Eye warning for sky gazers

Sky gazers hoping to witness next week’s transit of Venus are being warned not to look directly at the sun with the naked eye.

The rare event will be visible in New Zealand from 10.15am to 4.43pm on Wednesday, but the Royal New Zealand Foundation of the Blind is urging people to ensure they use the proper equipment to view the phenomenon.

The transit of Venus sees the planet slide slowly along the face of the sun over six hours.

It was last seen in 2004 and will not be visible again until 2117.

Vice president of the Royal Australian and New Zealand College of Ophthalmologists, Dr Stephen Best, said direct solar radiation from looking at the sun can harm your eyes permanently.

"Exposing the eye to intense visible light from the sun will cause severe retinal burns.
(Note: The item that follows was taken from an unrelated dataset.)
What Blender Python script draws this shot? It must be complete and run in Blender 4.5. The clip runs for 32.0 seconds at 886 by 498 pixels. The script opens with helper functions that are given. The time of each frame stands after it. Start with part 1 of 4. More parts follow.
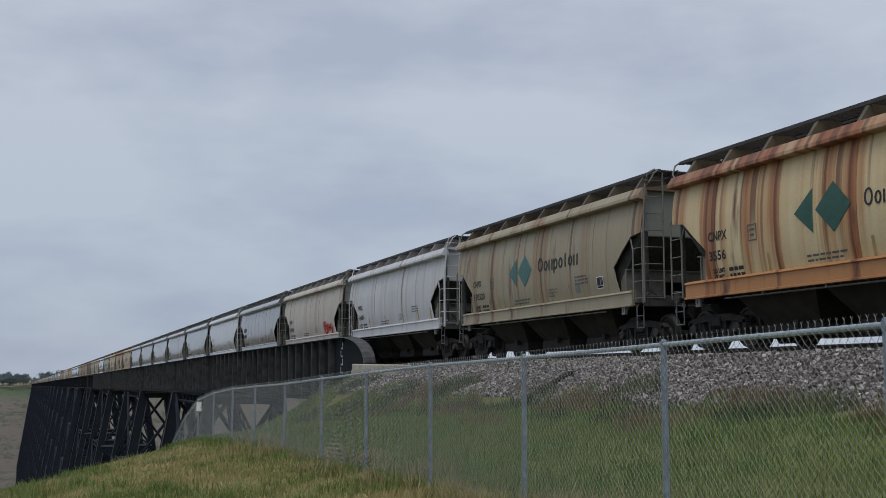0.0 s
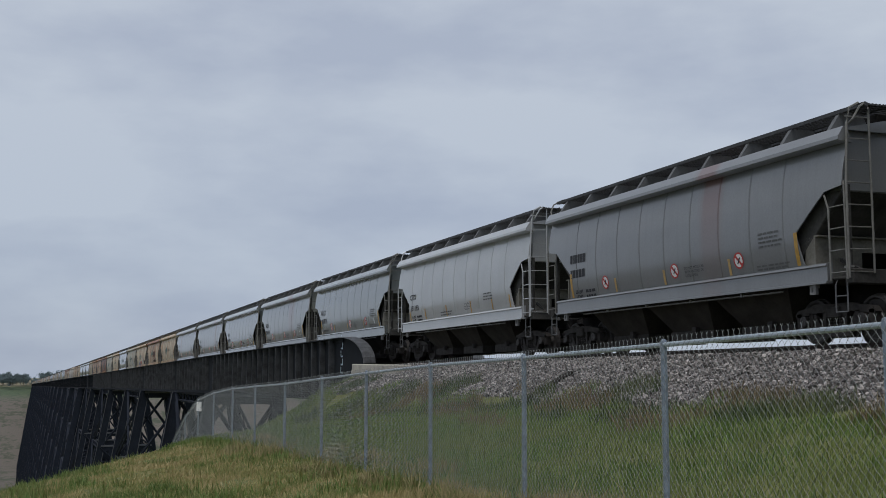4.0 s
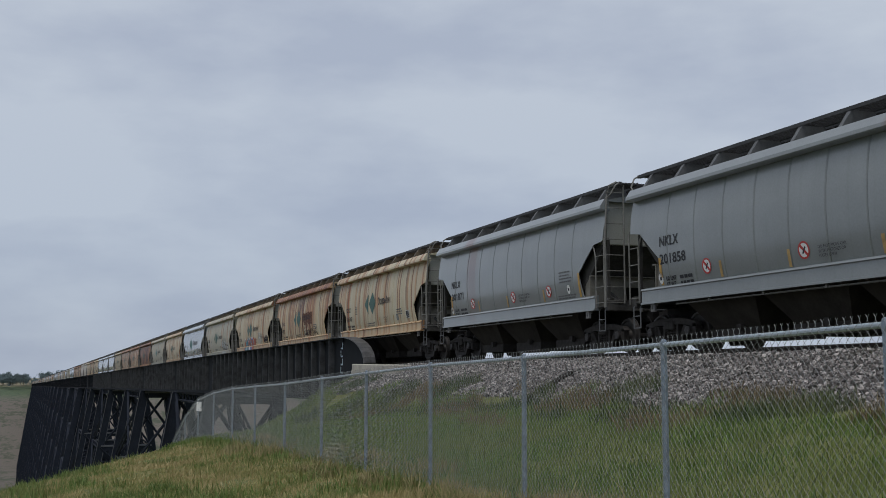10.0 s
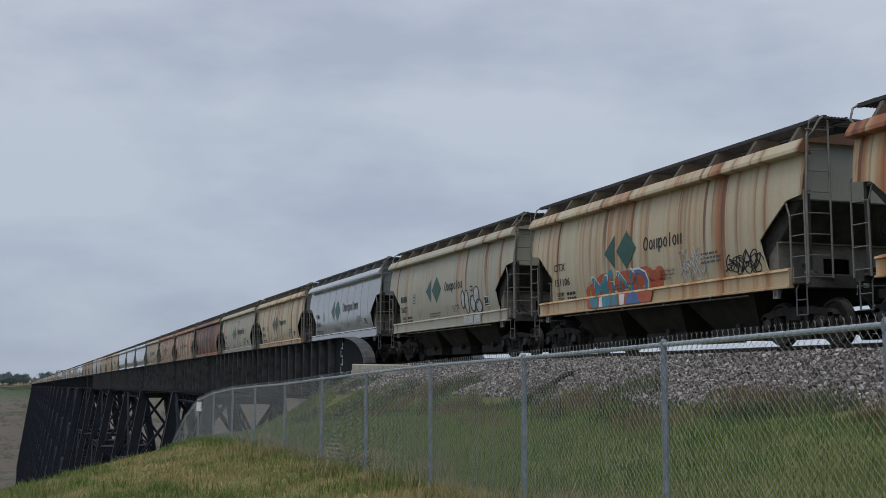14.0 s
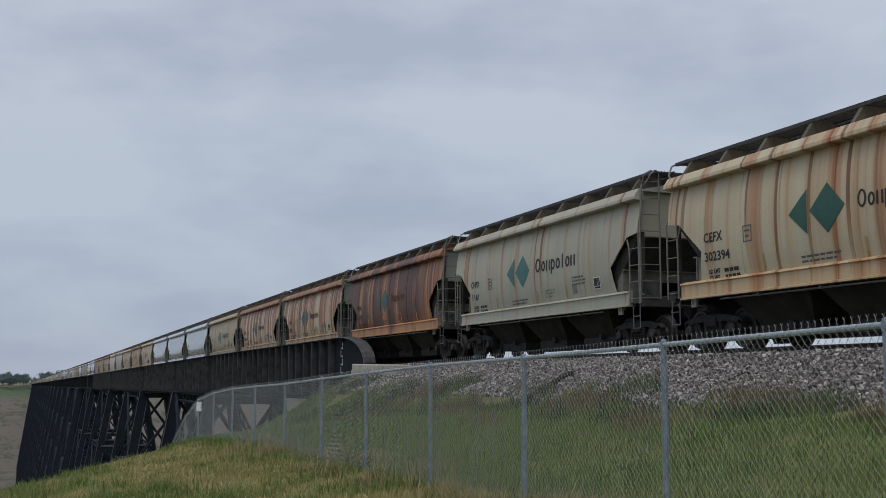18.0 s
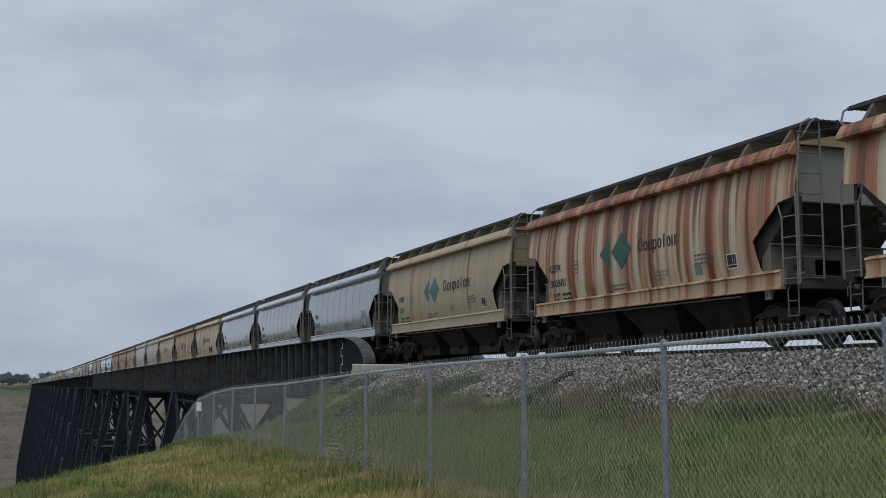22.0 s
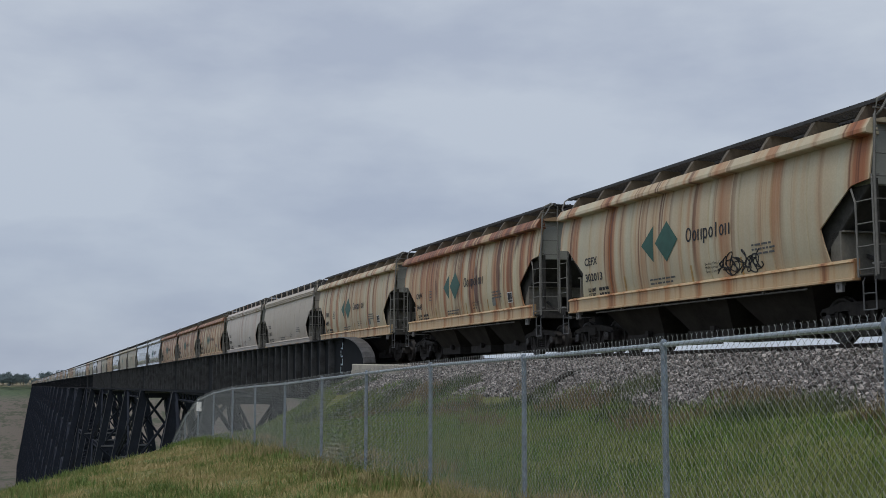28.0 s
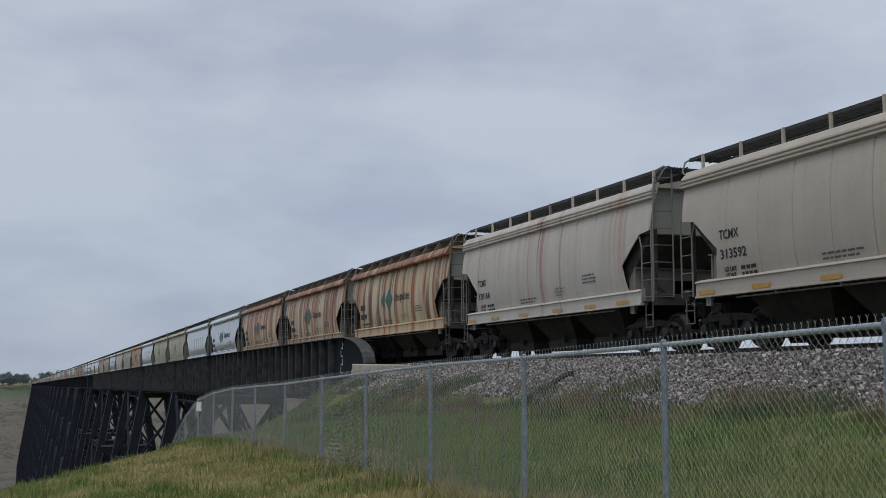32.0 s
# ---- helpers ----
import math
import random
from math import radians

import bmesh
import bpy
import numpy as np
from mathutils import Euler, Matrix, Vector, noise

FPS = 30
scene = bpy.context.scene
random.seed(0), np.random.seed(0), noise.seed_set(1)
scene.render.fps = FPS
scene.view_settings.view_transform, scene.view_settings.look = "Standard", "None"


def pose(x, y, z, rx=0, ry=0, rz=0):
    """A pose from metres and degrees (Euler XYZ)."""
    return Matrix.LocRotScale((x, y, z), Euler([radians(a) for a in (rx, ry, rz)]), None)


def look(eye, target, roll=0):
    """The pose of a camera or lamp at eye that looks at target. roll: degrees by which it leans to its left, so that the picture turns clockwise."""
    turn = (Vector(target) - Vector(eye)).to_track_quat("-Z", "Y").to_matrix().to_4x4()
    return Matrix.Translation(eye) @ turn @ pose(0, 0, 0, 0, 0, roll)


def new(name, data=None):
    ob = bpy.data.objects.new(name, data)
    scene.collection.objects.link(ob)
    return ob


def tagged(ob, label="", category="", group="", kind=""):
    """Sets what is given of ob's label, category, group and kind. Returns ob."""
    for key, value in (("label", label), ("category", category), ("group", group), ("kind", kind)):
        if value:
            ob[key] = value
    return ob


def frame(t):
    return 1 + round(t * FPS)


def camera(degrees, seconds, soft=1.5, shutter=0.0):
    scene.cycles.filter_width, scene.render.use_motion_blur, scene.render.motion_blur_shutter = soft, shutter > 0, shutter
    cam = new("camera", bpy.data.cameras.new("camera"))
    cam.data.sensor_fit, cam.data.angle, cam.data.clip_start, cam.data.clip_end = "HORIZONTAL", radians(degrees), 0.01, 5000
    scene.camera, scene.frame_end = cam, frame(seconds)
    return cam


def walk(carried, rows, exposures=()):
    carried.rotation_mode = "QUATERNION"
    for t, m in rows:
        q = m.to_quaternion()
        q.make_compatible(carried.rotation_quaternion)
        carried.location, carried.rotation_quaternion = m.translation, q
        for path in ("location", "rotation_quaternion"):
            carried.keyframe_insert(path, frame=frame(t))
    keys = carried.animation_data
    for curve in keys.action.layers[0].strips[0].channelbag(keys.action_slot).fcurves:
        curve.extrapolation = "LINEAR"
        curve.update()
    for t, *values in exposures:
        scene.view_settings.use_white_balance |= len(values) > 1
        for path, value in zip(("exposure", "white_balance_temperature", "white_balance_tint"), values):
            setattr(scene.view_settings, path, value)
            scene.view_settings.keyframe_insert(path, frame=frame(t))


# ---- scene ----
# ---------------------------------------------------------------- camera
EYE_Z = 1.6
RAIL_Z = 2.25
CAR_Z = 2.34
TRACK_X = 15.94
PITCH_CAR = 14.23
cam = camera(42.5, 32.0, soft=0.65)
STAND = pose(0, 0, EYE_Z, 96.42, 0, -20.19)
walk(cam, [(0.0, STAND), (32.0, STAND)])

# ---------------------------------------------------------------- sky and light
world = bpy.data.worlds.new("overcast_sky")
scene.world = world
world.use_nodes = True
wn, wl = world.node_tree.nodes, world.node_tree.links
sky = wn.new("ShaderNodeTexSky")
sky.sky_type, sky.sun_disc = "NISHITA", False
sky.sun_elevation, sky.sun_rotation = radians(52), radians(200)
wco = wn.new("ShaderNodeTexCoord")
wmap = wn.new("ShaderNodeMapping")
wmap.inputs["Scale"].default_value = (1.0, 1.0, 2.7)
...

"As the retina has no pain receptors the effects will not be felt before serious irreparable damage occurs," Dr Best said.

"Viewing the sun through binoculars or a telescope without proper protective filters can result in immediate thermal retinal injury because of the high radiation levels in the magnified image."

The Royal New Zealand Foundation of the Blind chief executive, Sandra Budd, said more than 80 per cent of eye injuries are avoidable.

People are recommended to either view the phenomenon through a pinhole projector, or through special filtered glasses which have a thin layer of aluminium on their surfaces that attenuate radiation.

Sunglasses are also not safe.

Alternatively you can visit an observatory to view the transit through a safe solar telescope.

Auckland’s Stardome Observatory will be open from 10am to 5pm with free viewing through their courtyard telescopes, which have all been fitted with new solar filters.

Short planetarium shows explaining the transit will also run throughout the day for a gold coin donation.

Stardome has also purchased a new solar telescope in anticipation of the event. The Lunt solar telescope is mounted on the side of the Edith Winstone Blackwell memorial Zeiss telescope as an auxiliary instrument. A live feed from the new solar telescope
will be running to a big screen to allow as many people as possible to view the images.